Words to Know

heteronormative

of, relating to, or based on the attitude that relationships between people of opposite sexes (for example, between a man and woman) are the only normal and natural expression of sexuality.

Halaven

Also called E7389 and eribulin mesylate. A medicine used to treat metastatic breast cancer in individuals who have already been treated with other chemotherapy. It is also being studied in the treatment of other types of cancer. Halaven may block cancer cell growth by stopping cell division. It belongs to the family of medicines called antitubulin agents.

hazard ratio

A measure of how often a particular event happens in one group compared to how often it happens in another group, over time. In cancer research, hazard ratios are often used in clinical trials to measure survival at any point in time in a group of trial participants who have been given a specific treatment compared to a control group given another treatment or a placebo. A hazard ratio of one means that there is no difference in survival between the two groups. A hazard ratio of greater than one or less than one means that survival was better in one of the groups.

healing touch

Also called therapeutic touch. A form of complementary medicine based on the belief that vital energy flows through the human body. This energy is said to be balanced or made stronger by practitioners who pass their hands over, or gently touch, a person's body. Healing touch is being studied in individuals receiving breast cancer therapy, to find out if it can improve quality of life, boost the immune system or reduce side effects. Healing touch is a type of energy therapy.

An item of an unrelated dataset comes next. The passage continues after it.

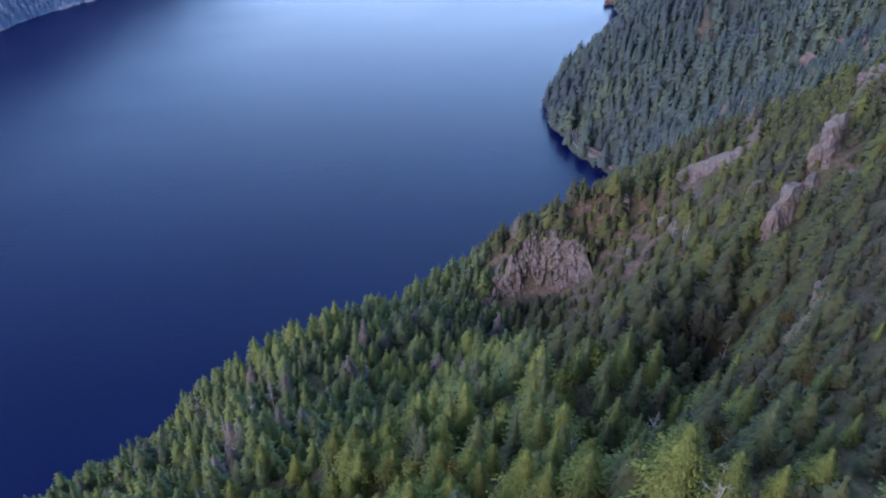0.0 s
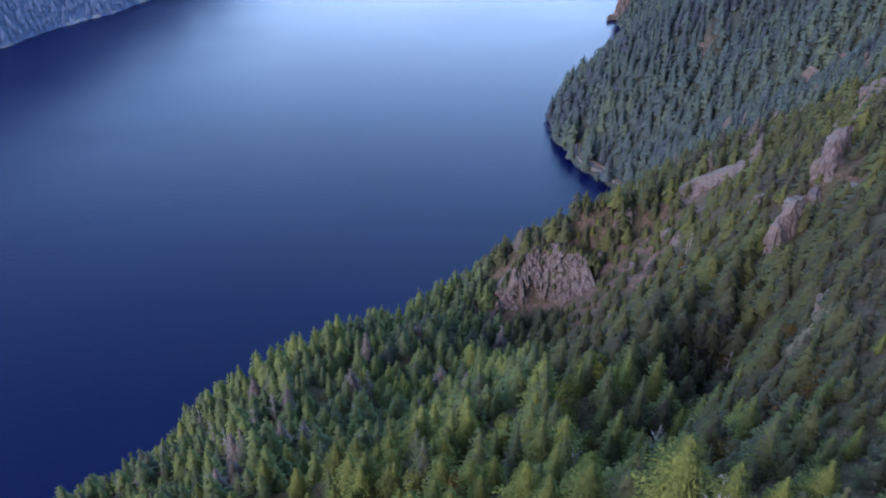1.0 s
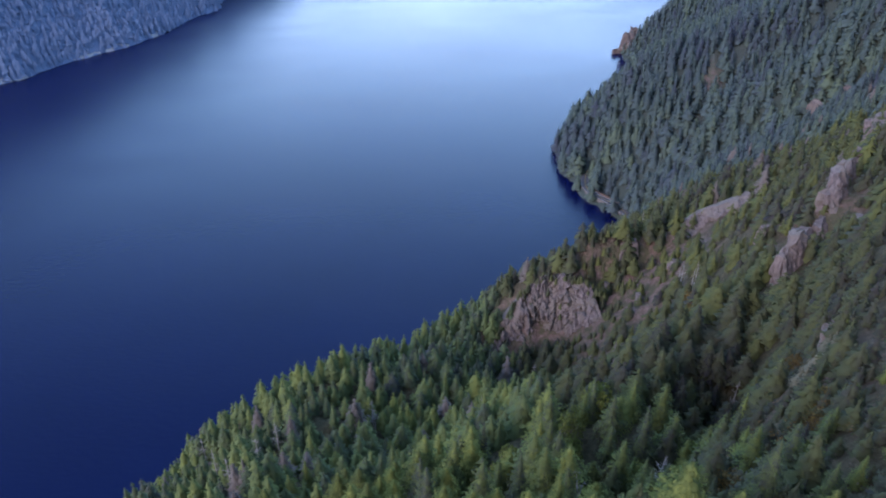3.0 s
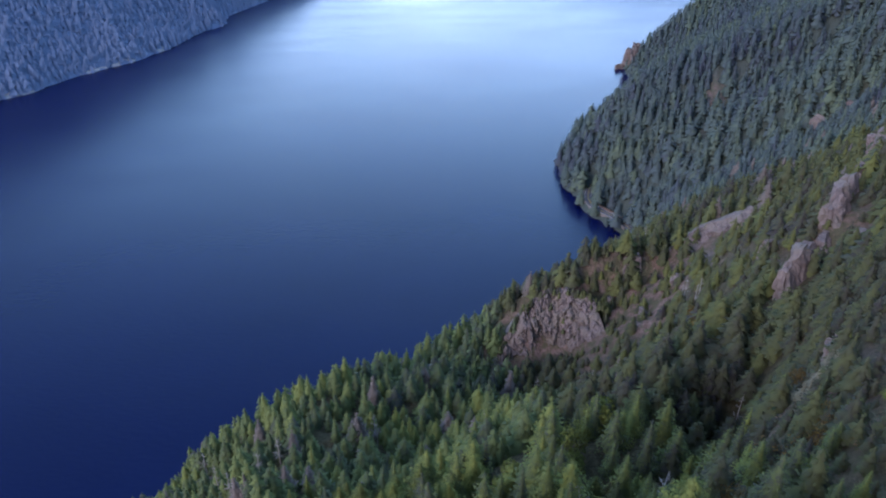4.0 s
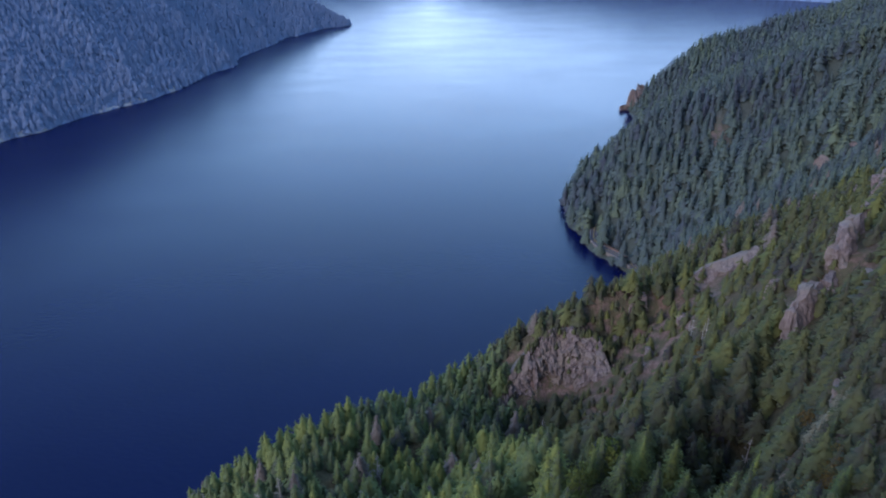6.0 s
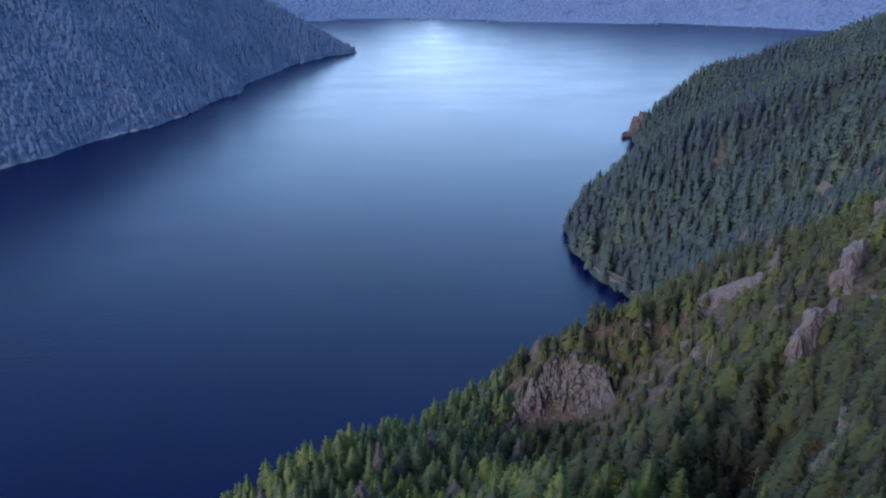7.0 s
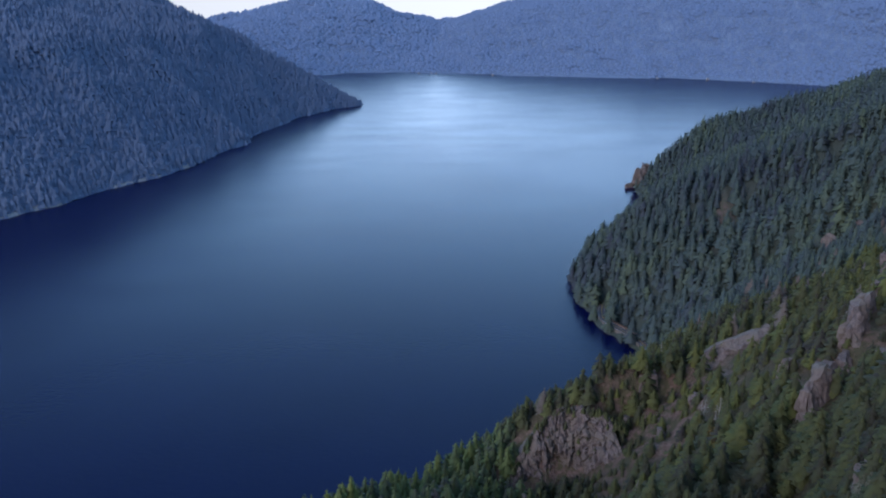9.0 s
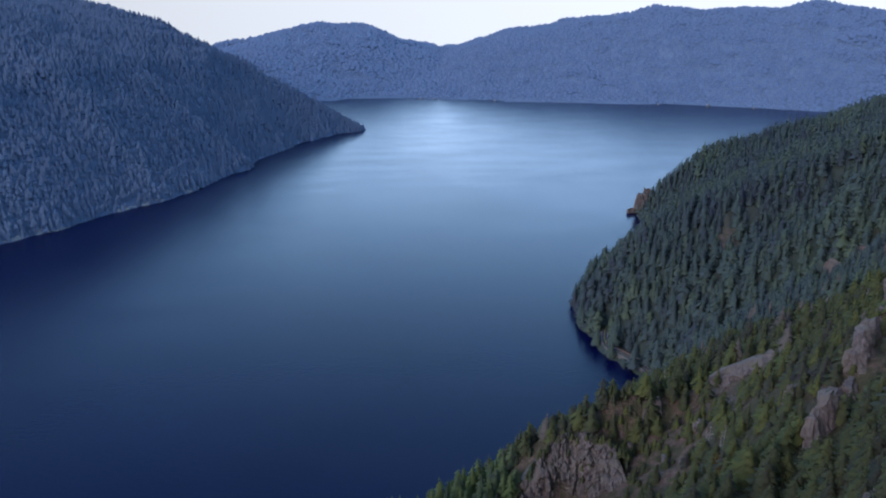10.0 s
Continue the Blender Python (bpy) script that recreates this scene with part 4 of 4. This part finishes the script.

Health Insurance Portability and Accountability Act

Also called HIPAA and Kassebaum Kennedy Act. A 1996 U.S. law that allows workers and their families to keep their health insurance when they change or lose their jobs. The law also includes standards for setting up secure electronic health records and to protect the privacy of a person's health information and to keep it from being misused.

healthcare provider

A licensed person or organization that provides healthcare services.

healthcare proxy

healthy control

In a clinical study, a person who does not have the disorder or disease being studied. Results from healthy controls are compared to results from the group being studied.

helical computed tomography

Also called spiral CT scan. A detailed picture of areas inside the body. The pictures are created by a computer linked to an X-ray machine that scans the body in a spiral path.

HER2/neu

Also called human EGF receptor 2 and human epidermal growth factor receptor 2. A protein involved in normal cell growth. It is found on some types of cancer cells, including breast and ovarian. Cancer cells removed from the body may be tested for the presence of HER2/neu to help decide the best type of treatment.

Herceptin

Also called trastuzumab. A monoclonal antibody that binds to HER2 (human epidermal growth factor receptor 2) and can kill HER2-positive cancer cells. Monoclonal antibodies are made in the lab and can locate and bind to substances in the body, including cancer cells. Herceptin is used to treat breast cancer that is HER2-positive and has spread after treatment with other medicines. It is also used with other anticancer medicines to treat HER2-positive breast cancer after surgery. Herceptin is also being studied in the treatment of other types of cancer.

hereditary

Transmitted from parent to child by information contained in the genes.

hereditary mutation

Also called germline mutation. A gene change in a body's reproductive cell (egg or sperm) that becomes incorporated into the DNA of every cell in the body of the offspring. Hereditary mutations are passed on from parents to offspring. Some breast cancer genes are hereditary.

high grade

A term used to describe cells that look abnormal under a microscope. These cells are more likely to grow and spread quickly than cells in low-grade cancer or in growths that may become breast cancer.

high-dose chemotherapy

An intensive treatment that uses medicine to kill cancer cells, but that also destroys the bone marrow and can cause other severe side effects. High-dose chemotherapy is usually followed by bone marrow or stem cell transplantation to rebuild the bone marrow.

high-dose radiation

Also called HDR. An amount of radiation that is greater than that given in typical radiation therapy. High-dose radiation is precisely directed at the tumor to avoid damaging healthy tissue and may kill more cancer cells in fewer treatments.

high-energy proton therapy

A type of radiation therapy that uses high-energy photons (units of light energy). High-energy photons penetrate deeply into tissues to reach tumors while giving less radiation to superficial tissues such as the skin.

high-risk cancer

Breast cancer that is likely to recur (come back), or spread.

HIPPA

Health Insurance Portability and Accountability Act, or Kassebaum Kennedy Act. A 1996 U.S. law that allows workers and their families to keep their health insurance when they change or lose their jobs. The law also includes standards for setting up secure electronic health records and to protect the privacy of a person's health information and to keep it from being misused.

histologic examination

The examination of tissue specimens under a microscope.